The appearance of continued harmonious relations (lubricated by arms sales), however, was deceiving. Trump was not especially interested in Peru—he has no business dealings there—and Kuczynski, for his part, didn’t seem especially interested in the Stryker deal during the photo-op, either. Kuczynski is a classic technocrat, educated at Oxford and Princeton, who has headed not only the Peruvian energy and economy ministries, but also held positions as an executive in private finance and multinational mining, and as an economist at the World Bank and IMF. He actually held U.S. citizenship until renouncing it during his presidential bid.
When Trump asked him to say a few words to the gathered reporters, he didn’t respond regarding the military sale, but instead stressed that “Latin America needs to grow more, and we’re going to talk about how to do that.” Turning to Trump, the Peruvian president said, “Maybe you have a few ideas,” to which Trump responded, “I guess I do. I guess I do.”
But the ideologies of the two presidents are largely antithetical: during the visit, Kuczynski stressed that he prefers “bridges over walls” and said that he favored the “free movement of people” across borders, a direct reference to Trump’s xenophobic campaign rhetoric about Mexico and undocumented immigrants. In this, Kuczynski echoed the speech Hillary Clinton gave to Goldman Sachs in 2013, published by Wikileaks, where she professed to dreaming of a “hemispheric common market, with open trade and open borders.”
The dream of a free-trade utopia of unfettered capital animated a policy consensus that had been promoted by technocratic elites, North and South, over the last few decades.
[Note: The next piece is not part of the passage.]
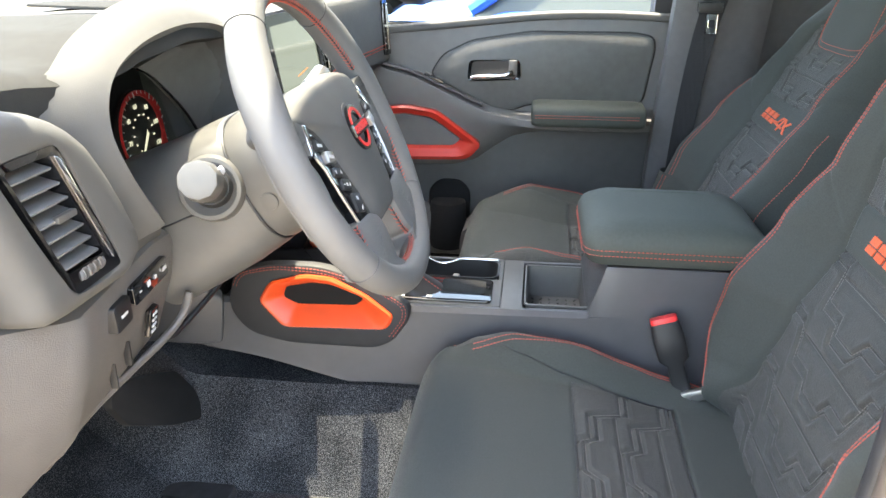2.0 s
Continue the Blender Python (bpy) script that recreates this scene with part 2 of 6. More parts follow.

Trump’s campaign rhetoric of economic nationalism and blatant racism flies in the face of this consensus, even if, as with the Argentine lemons, some of his policies don’t. And Latin American leaders like Kuczynski are responding—by looking elsewhere for trade relationships. In an interview with a Washington Post editor before his trip to D.C., Kuczynski said he would tell Trump, “You are lucky you have Latin America.” This was backed up with an implicit threat: you may not have it forever, as new trading partners like China are becoming increasingly important.
Before he came to the White House, Kuczynski’s first trip abroad after he was elected last fall was to China, where he said his goal was to “look for investors.” Peru and China have had a free trade agreement since 2009, and they announced their intention to “upgrade” it shortly after the U.S. election in November. China is Peru’s biggest foreign market, receiving almost a quarter of Peru’s exports, largely metals like copper and iron. In addition, Chinese investors directly own a number of large mining concerns in Peru, like the massive Las Bambas copper mine in the Southern highland Apurímac region.
Las Bambas has been the subject of massive protests: in September 2015, more than 15,000 people took to the streets to oppose the opening of the mine, and were in turn brutally repressed by military and police forces, which opened fire on the crowd, killing four people. As a result of the ongoing opposition—including continued road blockages that prevent the company from transporting the copper out of the mine—Kuczynski has asked the Chinese firm that owns the mine to resubmit its environmental impact studies, and has promised large-scale investment in social and developmental programs in the region. Kuczynski has realized that he must address local concerns, in order to ensure that Chinese firms will continue to invest.
Even in the area of arms sales, where the U.S. and Peru have such a long track record, new trading partners are emerging. Just a few weeks after the visit, the Peruvian Ministry of Defense announced that, despite the State Department’s approval, they had no intention of buying the U.S. stryker vehicles. In a statement, the Peruvian government indicated that they were instead considering “proposals from diverse countries that make such military equipment.”
Indeed, Peru has been courting such “diverse countries” for some time: in 2012, the Peruvian government cancelled a deal with U.S. defense contractors including Northrup Grumman, after receiving other bids from Chinese, Russian, and Israeli contractors. Though the deal eventually went to an Israeli company, the conservative Washington Times ran the headline “China steals $114 million U.S. defense deal with Peru.” Despite the hyperbole, the trade and investment relationship between China and Peru—and between China and the region more broadly—has become more important in recent years. And Trump’s inconsistent, venal approach to trade and foreign relations is likely to exacerbate the trend.
Peru, then, represents another trend in the relationship with Latin America that is likely to accelerate under Trump: Latin American countries diversifying trade and investment relationships away from the United States and toward new partners, especially China. While trade between the U.S. and Latin America has doubled since 2000, according to an OECD economist, trade with China has multiplied 22 fold. After Trump withdrew the United States from further negotiations on a Trans-Pacific Partnership, Latin American leaders convened a multilateral trade meeting in March in Chile that included representatives from China and South Korea—but not the United States.
In addition to the kind of foreign direct investment and trade relationships represented by mines like Las Bambas and factories like the newly announced JAC motors plant in Mexico, Chinese state banks have been rapidly increasingly their portfolio lending to the region as well, providing more than $141 billion since such lending began in 2005. In fact, in 2016, Chinese development lending to Latin America and the Caribbean surpassed that from the World Bank and the Inter-American Development Bank, funding new infrastructure, energy, and industrial projects in Ecuador, Brazil, Bolivia, and Venezuela, among other places. Where the Trump administration prioritizes nationalist grandstanding or Trump’s personal self-interest, China will be happy to step into the breach.